*WORK TO BE COMPLETED*. Take each line containing the word "label" and copy it.

BEGIN INFORMATION SHOWN

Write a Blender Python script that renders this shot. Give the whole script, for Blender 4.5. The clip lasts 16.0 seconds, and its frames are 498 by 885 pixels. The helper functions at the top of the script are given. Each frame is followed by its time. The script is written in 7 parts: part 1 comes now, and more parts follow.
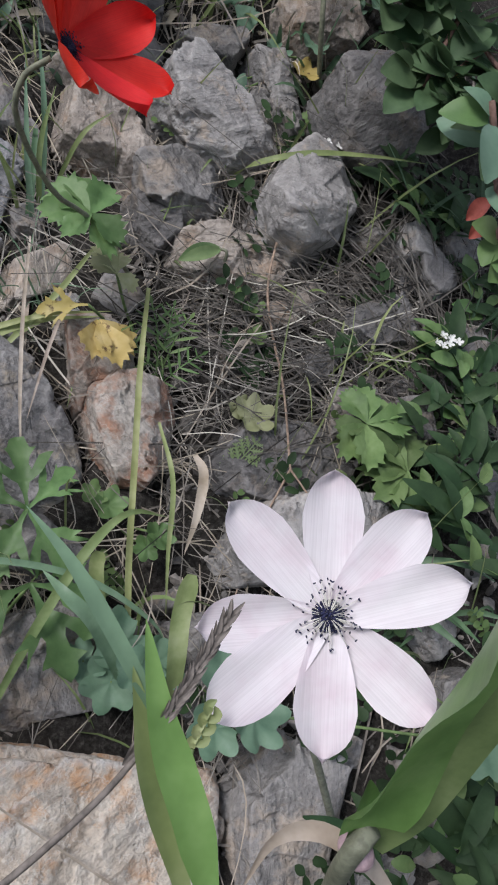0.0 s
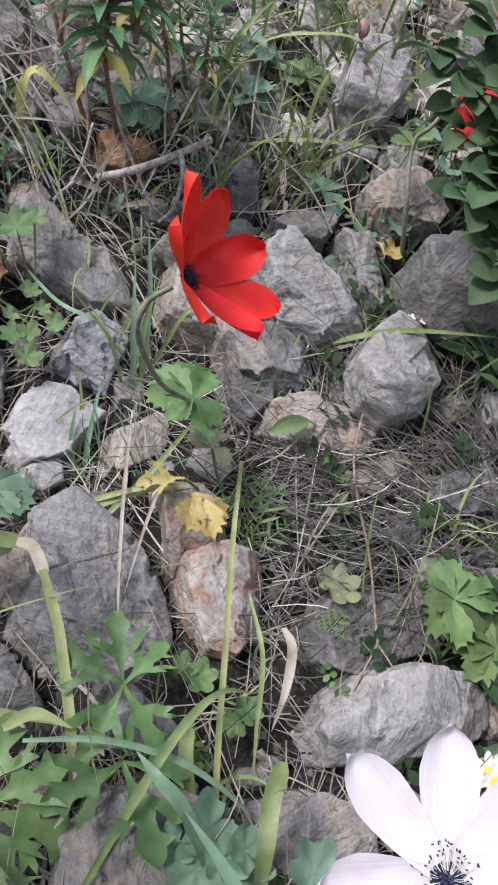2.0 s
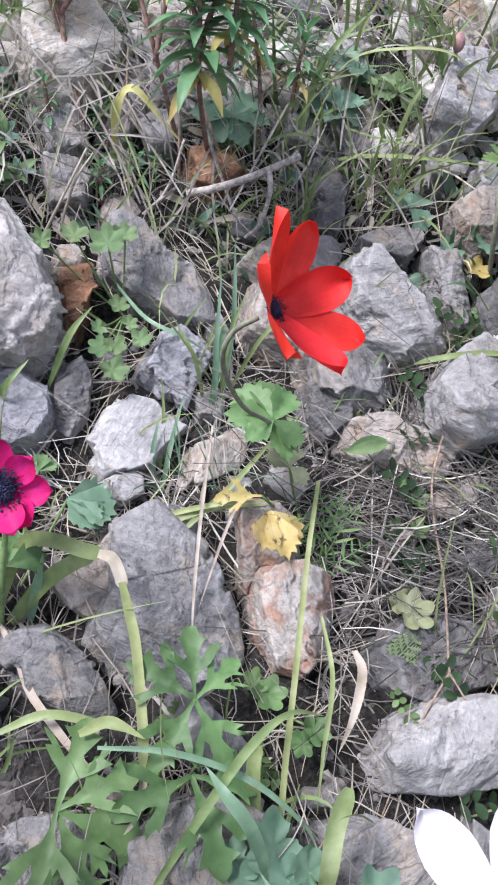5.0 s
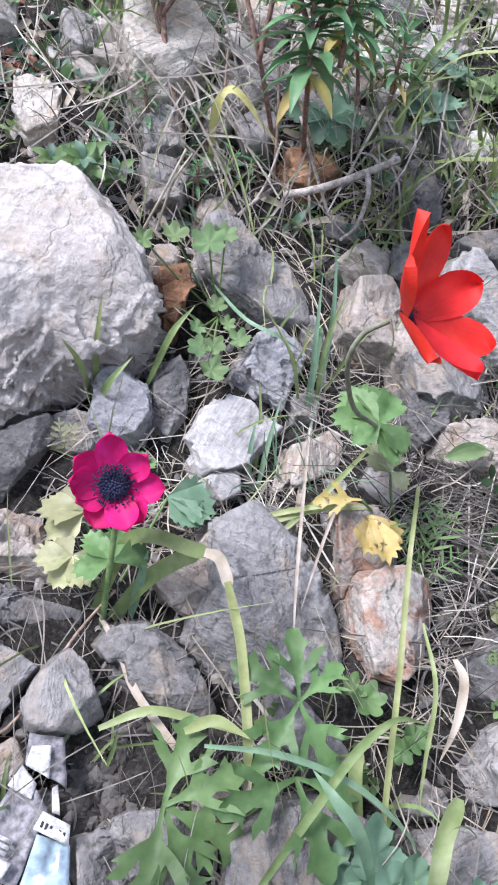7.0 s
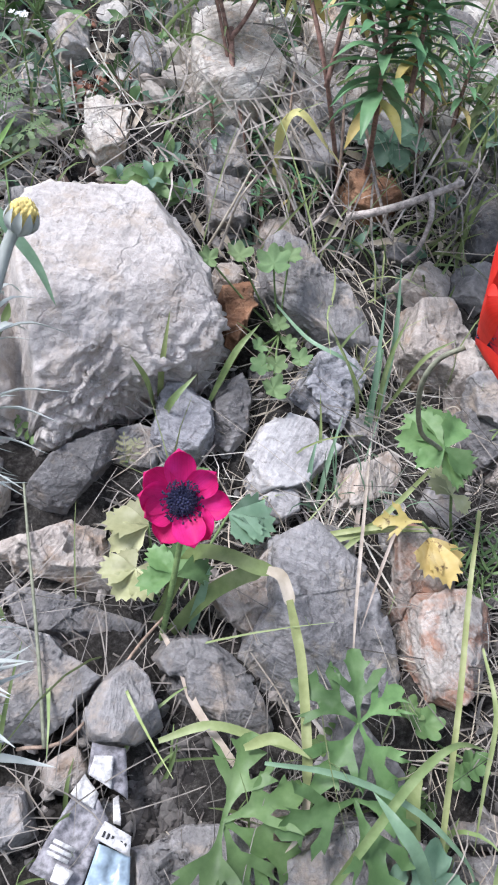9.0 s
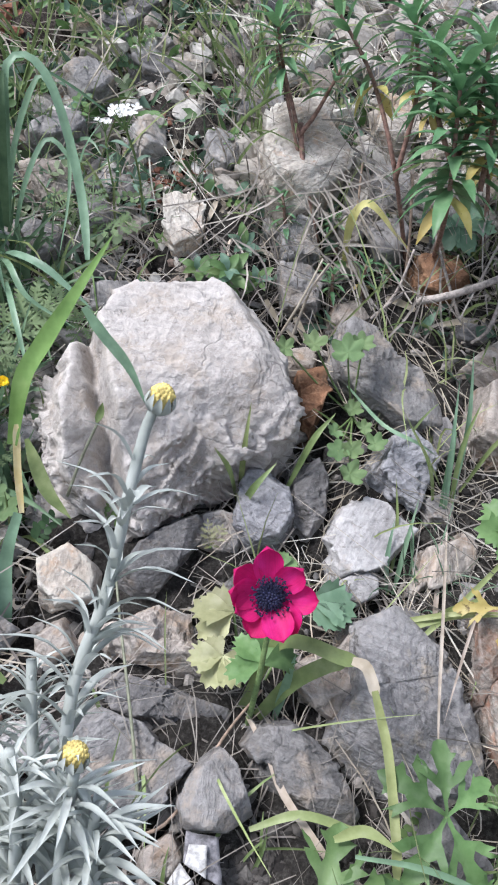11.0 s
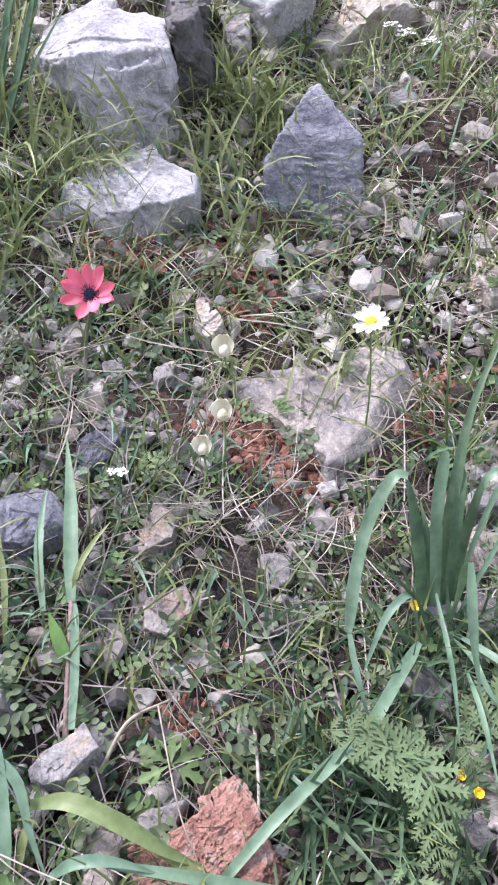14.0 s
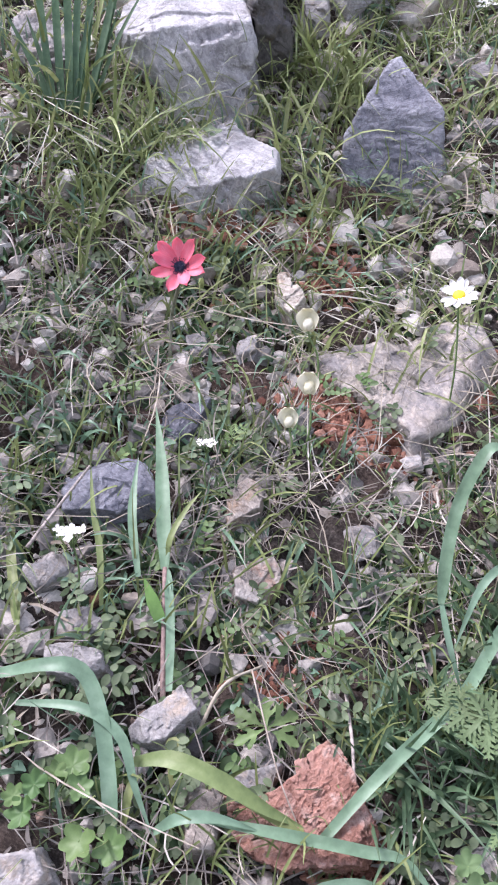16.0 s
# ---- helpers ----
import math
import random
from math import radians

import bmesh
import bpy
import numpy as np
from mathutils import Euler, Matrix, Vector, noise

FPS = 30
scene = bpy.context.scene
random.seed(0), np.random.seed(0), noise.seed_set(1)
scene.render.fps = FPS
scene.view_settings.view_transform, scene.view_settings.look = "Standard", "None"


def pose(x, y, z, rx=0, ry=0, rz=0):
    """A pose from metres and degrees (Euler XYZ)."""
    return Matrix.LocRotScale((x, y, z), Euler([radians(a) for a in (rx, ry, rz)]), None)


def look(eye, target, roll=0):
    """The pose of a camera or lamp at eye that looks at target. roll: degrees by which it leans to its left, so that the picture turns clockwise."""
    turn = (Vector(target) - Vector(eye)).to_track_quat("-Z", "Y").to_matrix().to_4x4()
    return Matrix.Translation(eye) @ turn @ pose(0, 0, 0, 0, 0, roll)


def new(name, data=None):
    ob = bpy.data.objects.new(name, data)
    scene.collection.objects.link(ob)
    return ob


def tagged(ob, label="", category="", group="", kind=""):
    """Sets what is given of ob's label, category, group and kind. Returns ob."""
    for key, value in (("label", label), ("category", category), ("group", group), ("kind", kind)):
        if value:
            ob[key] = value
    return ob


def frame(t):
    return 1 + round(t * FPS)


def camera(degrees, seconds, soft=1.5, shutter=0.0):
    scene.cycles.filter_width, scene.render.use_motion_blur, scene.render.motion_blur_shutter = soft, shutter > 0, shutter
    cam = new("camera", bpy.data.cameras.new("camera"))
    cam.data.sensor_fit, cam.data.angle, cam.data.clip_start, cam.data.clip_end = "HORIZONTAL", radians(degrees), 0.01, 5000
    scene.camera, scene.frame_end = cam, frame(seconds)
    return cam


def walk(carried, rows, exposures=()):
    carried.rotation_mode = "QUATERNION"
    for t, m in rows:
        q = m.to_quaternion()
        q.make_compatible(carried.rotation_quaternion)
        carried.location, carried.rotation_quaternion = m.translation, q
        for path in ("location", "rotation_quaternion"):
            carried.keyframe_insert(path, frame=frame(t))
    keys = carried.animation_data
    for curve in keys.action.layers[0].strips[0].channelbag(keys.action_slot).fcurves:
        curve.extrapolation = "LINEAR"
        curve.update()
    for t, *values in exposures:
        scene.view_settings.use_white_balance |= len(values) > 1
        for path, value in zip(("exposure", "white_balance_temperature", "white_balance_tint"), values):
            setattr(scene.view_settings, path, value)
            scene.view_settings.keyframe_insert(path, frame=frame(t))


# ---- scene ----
from mathutils import geometry

# ---- camera ----
cam = camera(35.3, 16.0, soft=2.0)
PATH = [
    (0, (-0.019, 0.024, 0.511), (0.069, 1.622, -0.688), 2.7),
    (0.5, (-0.022, 0.028, 0.513), (0.018, 1.695, -0.591), 1.9),
    (1, (-0.022, 0.03, 0.515), (-0.023, 1.735, -0.53), 1.4),
    (1.5, (-0.032, 0.028, 0.536), (-0.053, 1.76, -0.463), 1.6),
    (2, (-0.035, 0.032, 0.55), (-0.117, 1.779, -0.421), 0.7),
    (2.5, (-0.036, 0.032, 0.551), (-0.143, 1.787, -0.402), 0.4),
    (3, (-0.035, 0.032, 0.563), (-0.161, 1.779, -0.402), 0.6),
    (3.5, (-0.035, 0.033, 0.56), (-0.176, 1.774, -0.415), 0.3),
    (3.7, (-0.037, 0.031, 0.564), (-0.2, 1.766, -0.417), 0.3),
    (5.8, (-0.039, 0.037, 0.566), (-0.326, 1.756, -0.415), -0.4),
    (6, (-0.052, 0.03, 0.572), (-0.314, 1.754, -0.408), 0.6),
    (6.5, (-0.052, 0.03, 0.567), (-0.391, 1.746, -0.402), -0.5),
    (7, (-0.075, 0.029, 0.565), (-0.443, 1.734, -0.414), -0.2),
    (7.5, (-0.082, 0.034, 0.562), (-0.473, 1.734, -0.417), 0.0),
    (8, (-0.09, 0.034, 0.561), (-0.529, 1.724, -0.415), -0.5),
    (8.2, (-0.09, 0.031, 0.559), (-0.542, 1.716, -0.419), -0.1),
    (10.3, (-0.093, 0.02, 0.594), (-0.594, 1.738, -0.298), -1.2),
    (10.5, (-0.09, 0.021, 0.593), (-0.622, 1.722, -0.314), -1.9),
    (11, (-0.107, 0.016, 0.609), (-0.701, 1.718, -0.256), -2.6),
    (11.5, (-0.129, 0.013, 0.631), (-0.763, 1.737, -0.16), -2.4),
    (12, (-0.161, 0.009, 0.665), (-0.904, 1.718, -0.06), -2.3),
    (12.5, (-0.197, 0.0, 0.707), (-1.037, 1.687, 0.036), -2.2),
    (13, (-0.216, -0.011, 0.728), (-1.138, 1.665, 0.145), -2.6),
    (13.4, (-0.239, -0.031, 0.749), (-1.224, 1.626, 0.214), -2.1),
    (13.5, (-0.244, -0.031, 0.754), (-1.255, 1.613, 0.231), -1.7),
    (14, (-0.266, -0.047, 0.786), (-1.394, 1.544, 0.343), -2.1),
    (14.5, (-0.276, -0.06, 0.796), (-1.446, 1.507, 0.375), -2.7),
    (15, (-0.283, -0.064, 0.801), (-1.487, 1.481, 0.395), -2.6),
    (15.5, (-0.287, -0.072, 0.797), (-1.502, 1.463, 0.387), -2.3),
    (16, (-0.298, -0.08, 0.779), (-1.496, 1.448, 0.299), -2.0),
]
EXPOSURES = [(0, 0.6, 6380, 14), (1.5, 0.98, 6350, 15), (3, 1.3, 6200, 17), (7, 1.66, 5980, 18), (11, 1.38, 6170, 14), (12.5, 1.44, 6230, 17), (14, 1.73, 6130, 25), (16, 1.66, 6150, 27)]
walk(cam, [(t, look(eye, target, roll)) for t, eye, target, roll in PATH], EXPOSURES)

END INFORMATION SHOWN

*EXPECTED OUTPUT*.
def tagged(ob, label="", category="", group="", kind=""):
    """Sets what is given of ob's label, category, group and kind. Returns ob."""
    for key, value in (("label", label), ("category", category), ("group", group), ("kind", kind)):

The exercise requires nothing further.